If there’s one thing that stands out at a Guamanian barbecue, it’d have to be the spicy sauces that are available to dip in. If you’re on Guam and have the opportunity to attend a local barbecue, don’t hesitate to try dipping your meat into some finadene sauce, a spicy concoction made from soy sauce, vinegar, fresh lemon juice, sliced green onions and hot peppers.

But what’s the real key to a successful barbeque?

“Have your cooler of drinks ice cold and play good music,” Olivas said.

Let them serve you

If you are busy and have no time to barbeque, you can still find tasty barbeque at local restaurants.

If you are looking for authentic Chamorro-style smoked meat, the local favorite Asu Smokehouse in Chamorro Village is a great place to start.

Asu uses only locally-harvested hardwoods in the smoking process. They don’t use propane, lighter fluid, charcoal, or electricity to cook because petroleum products have no business imparting chemicals onto meat, according to Sonny Orsini, one of the owners of Asu.

“Our meat is smoked anywhere between 14 to 18 hours,” Orsini said. “Our product is very unique. Once the brisket is done with just the right amount of smoke, we let it to rest anywhere between an hour or two to allow juices to distribute. Everything Asu does is all about the process. We take great pride in our product. We make every effort to ensure no short cuts.”


Recipes by Reuben Olivas

BBQ Guam:


  • 1 slab of U.S. pork spare ribs
  • 1 cup of Rib Rub
  • 1 cup apple cider vinegar in spray bottle


  1. Trim the rib tips off of the slab. You can grill these while the ribs are cooking and eat these while you and your guests are waiting for the ribs. Just rub these down with rib rub before grilling.
  2. Pull off shiny membrane from the rib’s boney side and discard.
  3. Rub ribs down with a liberal amount of rib rub.
  4. Grill over medium heat until the color of the ribs is to your liking.
  5. Double wrap in heavy duty tin foil. Before closing up the ribs in the tin foil, spray down with the apple cider vinegar to help it steam (cooks ribs down to the bone) and remain juicy.
  6. Cook Ribs in tin foil for about an hour. Open to see if the meat around the rib tips has shrunk back. If so, they are ready to come out of the foil. If not wrap and cook a little longer in the foil.
  7. Once the ribs are cooked and removed from the foil brush bone side with barbecue sauce and place on grill. Then brush the top side of the ribs with the sauce. Grill for a couple of minutes to allow the sauce to harden and flip over. Brush both side twice then remove.
  8. Be very careful not to burn the ribs on this final step as the sugars in the sauce with blacken very easily.
  9. Serve rib rack whole for good presentation and cut on table. Provide sauce on the table in a squirt bottle for those who want more sauce.
  10. Say goodbye to Tony Roma’s. Your ribs will be much better and you’ll be proud to say that you made the ribs.

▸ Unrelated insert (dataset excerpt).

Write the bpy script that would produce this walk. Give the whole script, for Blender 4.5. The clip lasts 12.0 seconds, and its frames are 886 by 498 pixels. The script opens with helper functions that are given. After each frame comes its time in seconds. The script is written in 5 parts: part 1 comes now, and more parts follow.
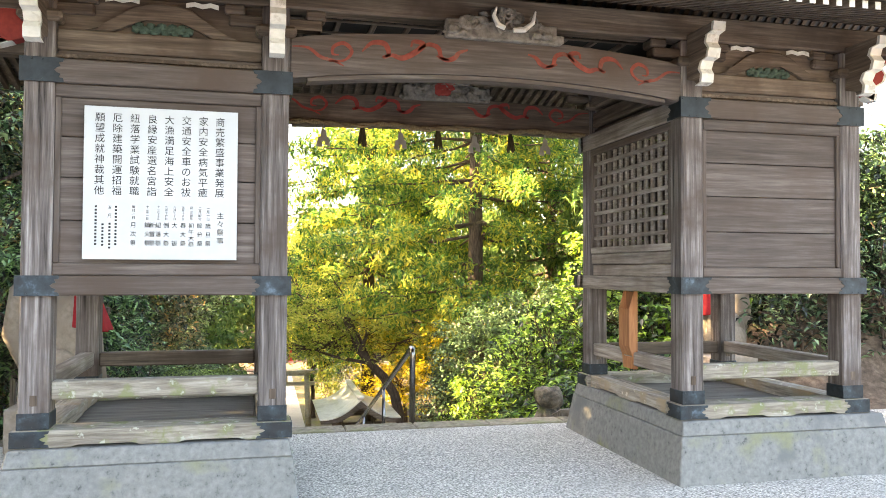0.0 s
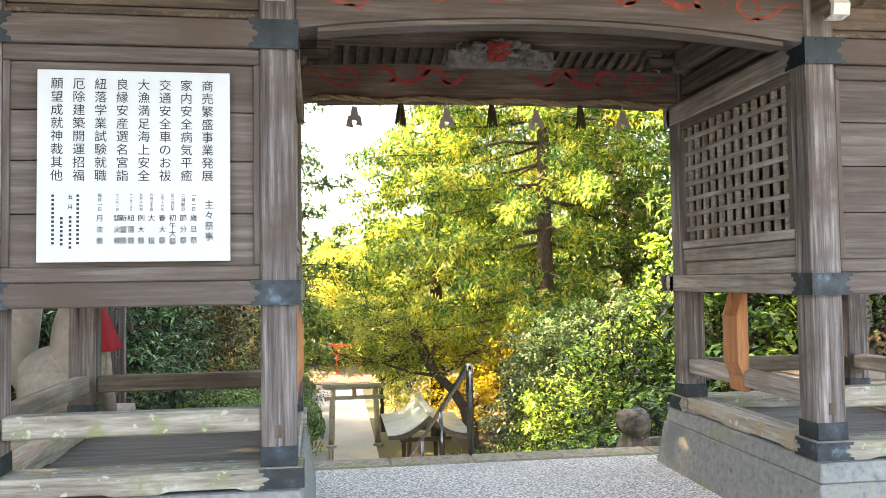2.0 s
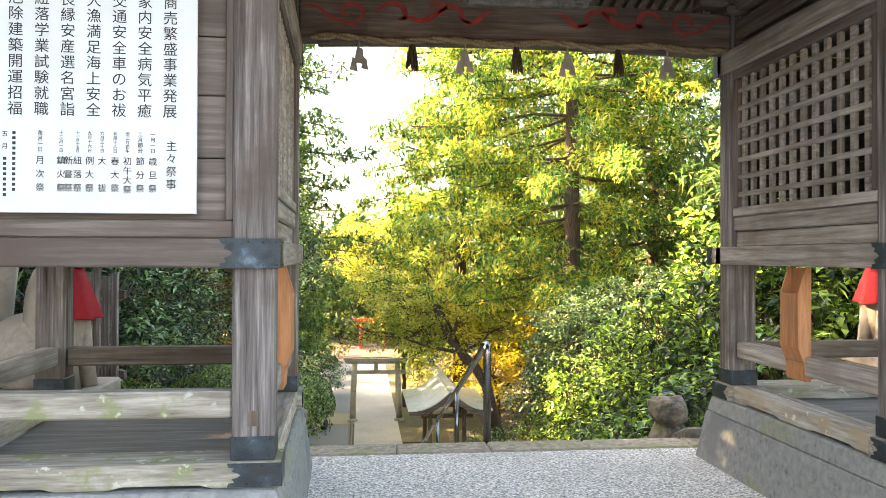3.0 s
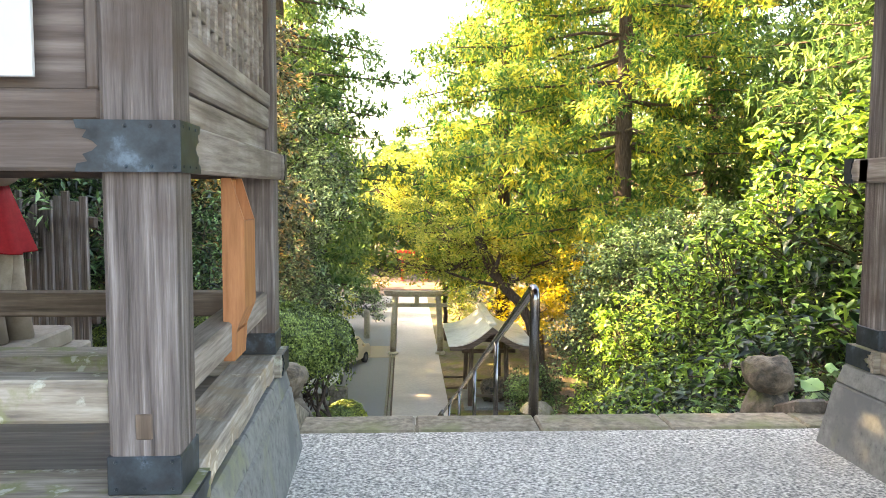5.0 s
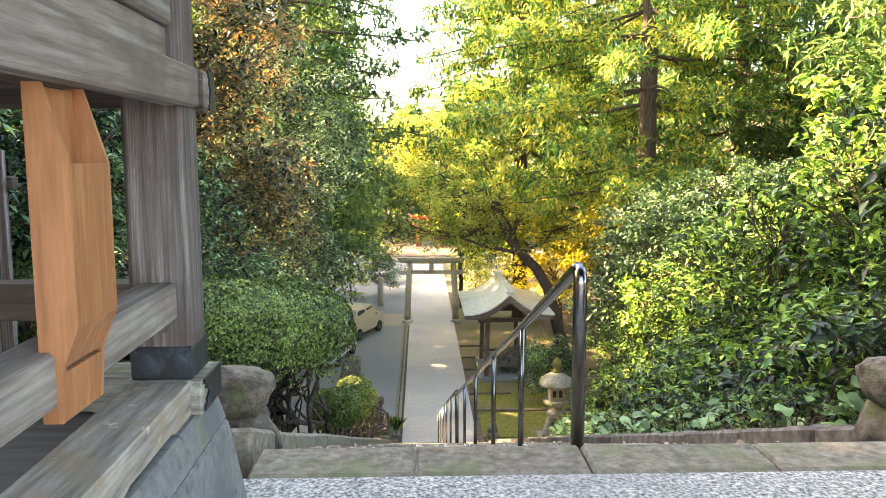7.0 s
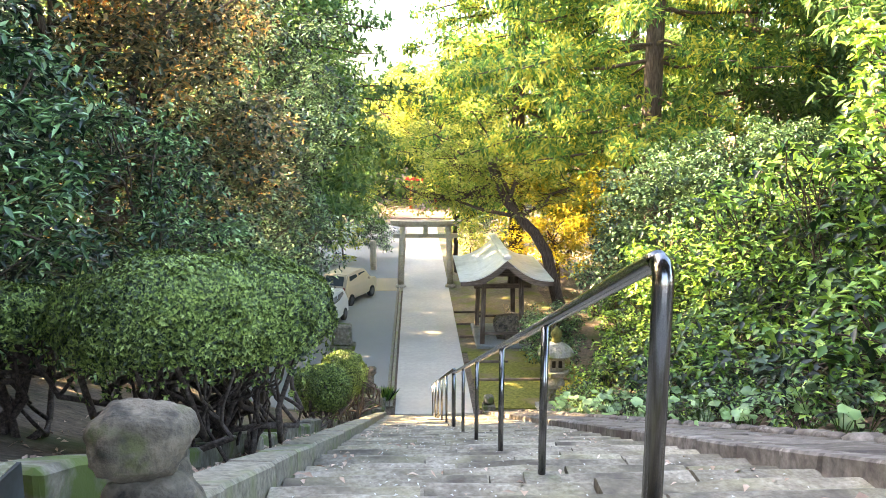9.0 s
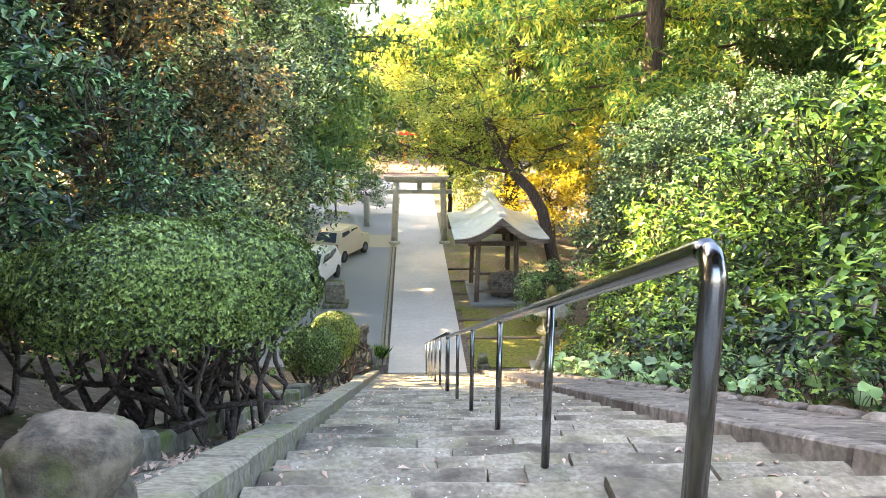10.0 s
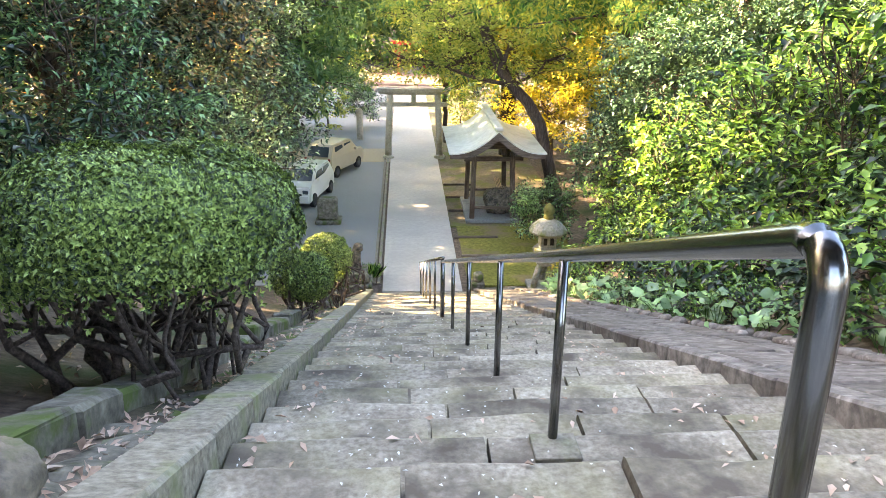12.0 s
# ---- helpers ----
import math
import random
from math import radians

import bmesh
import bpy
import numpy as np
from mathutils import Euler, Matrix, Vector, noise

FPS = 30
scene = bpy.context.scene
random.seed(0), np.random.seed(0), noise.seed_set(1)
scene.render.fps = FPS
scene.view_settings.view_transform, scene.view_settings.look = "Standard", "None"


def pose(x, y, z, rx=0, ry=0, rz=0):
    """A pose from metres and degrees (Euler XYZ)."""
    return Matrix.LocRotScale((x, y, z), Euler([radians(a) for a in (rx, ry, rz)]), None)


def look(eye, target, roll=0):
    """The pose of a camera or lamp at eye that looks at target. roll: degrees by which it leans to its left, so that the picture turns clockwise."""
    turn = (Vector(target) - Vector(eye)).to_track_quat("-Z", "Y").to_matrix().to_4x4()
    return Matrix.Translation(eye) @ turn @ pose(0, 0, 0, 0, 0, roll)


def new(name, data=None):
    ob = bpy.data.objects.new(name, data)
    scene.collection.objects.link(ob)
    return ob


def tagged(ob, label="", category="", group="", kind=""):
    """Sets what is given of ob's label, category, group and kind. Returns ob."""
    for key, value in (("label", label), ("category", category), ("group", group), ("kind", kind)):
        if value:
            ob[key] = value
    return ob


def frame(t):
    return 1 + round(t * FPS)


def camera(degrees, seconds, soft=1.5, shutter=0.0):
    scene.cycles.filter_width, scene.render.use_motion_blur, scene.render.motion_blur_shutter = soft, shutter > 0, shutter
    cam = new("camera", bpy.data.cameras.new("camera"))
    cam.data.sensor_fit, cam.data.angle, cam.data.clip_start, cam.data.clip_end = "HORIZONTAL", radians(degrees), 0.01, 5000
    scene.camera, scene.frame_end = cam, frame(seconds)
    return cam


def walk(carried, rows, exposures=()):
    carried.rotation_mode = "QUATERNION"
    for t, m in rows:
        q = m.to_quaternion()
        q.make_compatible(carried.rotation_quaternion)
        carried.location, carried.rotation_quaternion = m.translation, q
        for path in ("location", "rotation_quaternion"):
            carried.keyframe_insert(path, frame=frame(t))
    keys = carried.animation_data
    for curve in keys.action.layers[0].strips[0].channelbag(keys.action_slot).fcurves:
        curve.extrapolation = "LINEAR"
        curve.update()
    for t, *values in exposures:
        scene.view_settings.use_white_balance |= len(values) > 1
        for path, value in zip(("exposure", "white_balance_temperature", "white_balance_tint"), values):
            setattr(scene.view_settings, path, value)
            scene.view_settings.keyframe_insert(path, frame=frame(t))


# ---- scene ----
cam = camera(59.8, 12.0, soft=0.8)
PATH = [
    (0, (0.092, -0.618, 1.528), (0.547, 1.329, 1.58), 0.3),
    (0.5, (0.151, -0.393, 1.519), (0.579, 1.56, 1.571), 0.1),
    (1, (0.269, -0.125, 1.485), (0.636, 1.84, 1.548), -0.3),
    (1.5, (0.372, 0.17, 1.477), (0.681, 2.144, 1.553), -0.6),
    (2, (0.446, 0.507, 1.467), (0.723, 2.486, 1.547), -0.8),
    (2.5, (0.541, 0.83, 1.429), (0.784, 2.814, 1.486), -0.5),
    (3, (0.611, 1.168, 1.405), (0.821, 3.157, 1.424), 0.2),
    (5, (0.809, 2.559, 1.318), (0.907, 4.55, 1.161), 0.3),
    (5.5, (0.859, 2.883, 1.273), (0.921, 4.871, 1.062), 0.7),
    (6, (0.888, 3.19, 1.242), (0.922, 5.175, 1.0), 0.4),
    (6.5, (0.897, 3.525, 1.236), (0.943, 5.51, 0.99), -0.1),
    (8.3, (0.885, 4.65, 1.14), (0.972, 6.628, 0.859), 0.6),
    (8.5, (0.888, 4.789, 1.132), (0.97, 6.766, 0.836), 0.7),
    (9, (0.898, 5.078, 1.117), (0.971, 7.046, 0.773), 0.1),
    (9.5, (0.891, 5.317, 1.126), (0.976, 7.274, 0.725), -0.1),
    (10, (0.915, 5.541, 1.111), (1.003, 7.486, 0.652), 0.4),
    (10.5, (0.948, 5.711, 1.109), (1.014, 7.642, 0.592), 1.1),
    (11, (0.959, 5.875, 1.101), (1.017, 7.788, 0.523), 0.8),
    (11.5, (0.94, 6.012, 1.103), (1.02, 7.908, 0.472), 0.4),
    (12, (0.94, 6.105, 1.103), (1.04, 7.985, 0.427), 0.6),
]
EXPOSURES = [(0.0, 4.1, 8500, 14), (3.0, 4.1, 8400, 14), (6.5, 4.1, 8200, 14), (8.5, 4.42, 7200, 14), (12.0, 4.45, 7200, 15)]
walk(cam, [(t, look(eye, target, roll)) for t, eye, target, roll in PATH], EXPOSURES)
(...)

(Note) Make sure you have some good, fresh lemon finadene’ (Guam lemon-based hot pepper sauce).

BBQ'd Rainbow Runner


  • Rainbow Runner Medium Size (3 lbs) or Red Snapper
  • 1 Medium Onion diced
  • 6 cloves fresh minced
  • 2 tbsp paprika
  • Mayonnaise
  • 1 cube butter
  • Olive oil  

Santa Maria-Type Seasoning:

  • 1 tablespoons non-iodized table salt or sea salt
  • 1 tablespoons granulated garlic powder (fine grind)
  • 1 tablespoon of Kosher Salt (Morton’s Box @ Payless)
  • 1/2 teaspoon dried parsley (optional)
  • 1/4 teaspoon black pepper, medium grind
  • /4 teaspoon Accent (MSG), optional


  1. Clean and scale fish and trim fins and tail. Slice both sides of the fish down the lateral lines. This will allow the seasoning to soak in and also will cook faster. 
  2. Rub fish with olive oil. Sprinkle and rub the Santa Maria seasoning and paprika all over the fish, including the inside.
  3. Stuff the stomach cavity with the diced cherry tomatoes, onions, minced garlic and one stick of butter.  Then rub the entire fish with mayonnaise and sprinkle with diced green onions.
  4. Wrap the fish in heavy-duty tin foil and place on the BBQ pit, direct heat, for about 30 min.
  5. Open the tin foil up and allow the smoke to penetrate the fish and cook for another 20 minutes. This really gets that BBQ smoke-flavor into the flesh.
  6. Remove from the pit and let it rest (sit) for about 10 min. before serving.